What to do
Make an exact copy of all the material below, apart from the pictures.

Supplied information

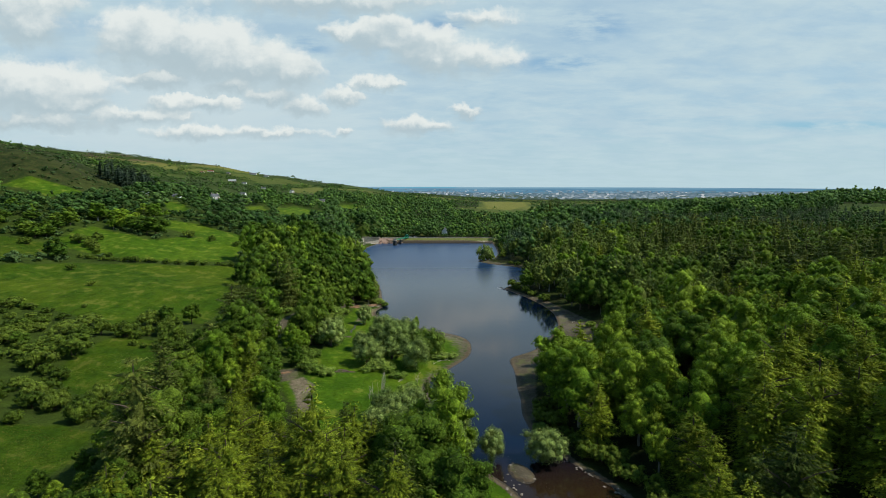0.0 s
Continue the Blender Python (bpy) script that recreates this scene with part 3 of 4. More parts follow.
def tiered_crown(rng, high, wide, foot, tiers, leaves, size, sag=0.12, blunt=0.75, thick=0.35, spread=0.26):
    """A conifer's crown: flat, feathery boughs in tiers, shorter towards the top."""
    z = foot + (high - foot) * (np.linspace(0.02, 0.97, tiers) + rng.uniform(-0.02, 0.02, tiers))
    long = wide * np.clip((1 - ((z - foot) / (high - foot)) ** 1.35), 0.06, 1) ** blunt * rng.uniform(0.72, 1.15, tiers)
    at, normals, ways, inner = [], [], [], []
    area = long ** 1.6
    for k in range(tiers):
        boughs = max(4, int(rng.integers(6, 10) * (0.5 + 0.5 * long[k] / wide)))
        for w in rng.uniform(0, 2 * np.pi) + np.arange(boughs) * 2 * np.pi / boughs + rng.uniform(-0.35, 0.35, boughs):
            reach = long[k] * rng.uniform(0.55, 1.15)
            lift = rng.uniform(-0.5, 0.5) * (high - foot) / tiers * 0.6
            count = max(4, int(leaves * area[k] / area.sum() / boughs))
            s = rng.uniform(0.1, 1, count) ** 0.7
            side = rng.normal(size=count) * reach * spread * (1.15 - 0.6 * s)
            x, y = np.cos(w) * s * reach - np.sin(w) * side, np.sin(w) * s * reach + np.cos(w) * side
            zz = z[k] + lift - sag * reach * s ** 1.4 + rng.uniform(-0.5, 0.4, count) * thick
            at.append(np.column_stack([x, y, zz]))
            normals.append(unit(np.column_stack([np.cos(w) * 0.4 * np.ones(count), np.sin(w) * 0.4 * np.ones(count), np.ones(count)]) + 0.42 * rng.normal(size=(count, 3))))
            fan = w + np.arctan2(side, s * reach + 0.5) * 0.9
            ways.append(np.column_stack([np.cos(fan), np.sin(fan), -sag + 0.3 * rng.normal(size=count)]))
            if reach > 0.8:
                mid = np.array([np.cos(w) * reach * 0.40, np.sin(w) * reach * 0.40, z[k] + lift - sag * reach * 0.3 - 0.2])
                turn = np.array([[np.cos(w), -np.sin(w), 0], [np.sin(w), np.cos(w), 0], [0, 0, 1]])
                inner.append((mid + (OCTA_V * np.array([reach * 0.44, reach * 0.22, 0.16 + 0.04 * reach])) @ turn.T, OCTA_T))
    spine = np.array([0, 0, (high * 0.9 + foot) / 2]) + ICO_V * np.array([wide * 0.17, wide * 0.17, (high - foot) * 0.44])
    tufts = sprays(rng, np.vstack(at), np.vstack(normals), np.vstack(ways), size, 0.5)
    return *join([tufts, (spine, ICO_T)] + inner[::2]), len(tufts[1])


# height, half width, foot of the crown, and how the crown is made
KINDS = {
    "oak_tree": (14.0, 5.2, 0.2), "ash_tree": (14.5, 4.6, 0.4), "larch_tree": (14.6, 5.3, 1.0), "pine_tree": (16.0, 5.8, 1.8), "birch_tree": (14.5, 3.4, 0.3),
    "willow_tree": (9.0, 4.6, 0.3), "spruce_tree": (17.0, 5.2, 1.0), "hawthorn_bush": (4.2, 2.9, 0.1), "sallow_bush": (3.6, 3.0, 0.0),
}
DETAIL = {"near": (0.84, 0.88), "middle": (0.32, 1.3), "low": (0.16, 1.65), "hill": (0.030, 2.7), "far": (0.008, 3.8)}  # share of leaves, size of a clump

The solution
0.0 s
Continue the Blender Python (bpy) script that recreates this scene with part 3 of 4. More parts follow.
def tiered_crown(rng, high, wide, foot, tiers, leaves, size, sag=0.12, blunt=0.75, thick=0.35, spread=0.26):
    """A conifer's crown: flat, feathery boughs in tiers, shorter towards the top."""
    z = foot + (high - foot) * (np.linspace(0.02, 0.97, tiers) + rng.uniform(-0.02, 0.02, tiers))
    long = wide * np.clip((1 - ((z - foot) / (high - foot)) ** 1.35), 0.06, 1) ** blunt * rng.uniform(0.72, 1.15, tiers)
    at, normals, ways, inner = [], [], [], []
    area = long ** 1.6
    for k in range(tiers):
        boughs = max(4, int(rng.integers(6, 10) * (0.5 + 0.5 * long[k] / wide)))
        for w in rng.uniform(0, 2 * np.pi) + np.arange(boughs) * 2 * np.pi / boughs + rng.uniform(-0.35, 0.35, boughs):
            reach = long[k] * rng.uniform(0.55, 1.15)
            lift = rng.uniform(-0.5, 0.5) * (high - foot) / tiers * 0.6
            count = max(4, int(leaves * area[k] / area.sum() / boughs))
            s = rng.uniform(0.1, 1, count) ** 0.7
            side = rng.normal(size=count) * reach * spread * (1.15 - 0.6 * s)
            x, y = np.cos(w) * s * reach - np.sin(w) * side, np.sin(w) * s * reach + np.cos(w) * side
            zz = z[k] + lift - sag * reach * s ** 1.4 + rng.uniform(-0.5, 0.4, count) * thick
            at.append(np.column_stack([x, y, zz]))
            normals.append(unit(np.column_stack([np.cos(w) * 0.4 * np.ones(count), np.sin(w) * 0.4 * np.ones(count), np.ones(count)]) + 0.42 * rng.normal(size=(count, 3))))
            fan = w + np.arctan2(side, s * reach + 0.5) * 0.9
            ways.append(np.column_stack([np.cos(fan), np.sin(fan), -sag + 0.3 * rng.normal(size=count)]))
            if reach > 0.8:
                mid = np.array([np.cos(w) * reach * 0.40, np.sin(w) * reach * 0.40, z[k] + lift - sag * reach * 0.3 - 0.2])
                turn = np.array([[np.cos(w), -np.sin(w), 0], [np.sin(w), np.cos(w), 0], [0, 0, 1]])
                inner.append((mid + (OCTA_V * np.array([reach * 0.44, reach * 0.22, 0.16 + 0.04 * reach])) @ turn.T, OCTA_T))
    spine = np.array([0, 0, (high * 0.9 + foot) / 2]) + ICO_V * np.array([wide * 0.17, wide * 0.17, (high - foot) * 0.44])
    tufts = sprays(rng, np.vstack(at), np.vstack(normals), np.vstack(ways), size, 0.5)
    return *join([tufts, (spine, ICO_T)] + inner[::2]), len(tufts[1])


# height, half width, foot of the crown, and how the crown is made
KINDS = {
    "oak_tree": (14.0, 5.2, 0.2), "ash_tree": (14.5, 4.6, 0.4), "larch_tree": (14.6, 5.3, 1.0), "pine_tree": (16.0, 5.8, 1.8), "birch_tree": (14.5, 3.4, 0.3),
    "willow_tree": (9.0, 4.6, 0.3), "spruce_tree": (17.0, 5.2, 1.0), "hawthorn_bush": (4.2, 2.9, 0.1), "sallow_bush": (3.6, 3.0, 0.0),
}
DETAIL = {"near": (0.84, 0.88), "middle": (0.32, 1.3), "low": (0.16, 1.65), "hill": (0.030, 2.7), "far": (0.008, 3.8)}  # share of leaves, size of a clump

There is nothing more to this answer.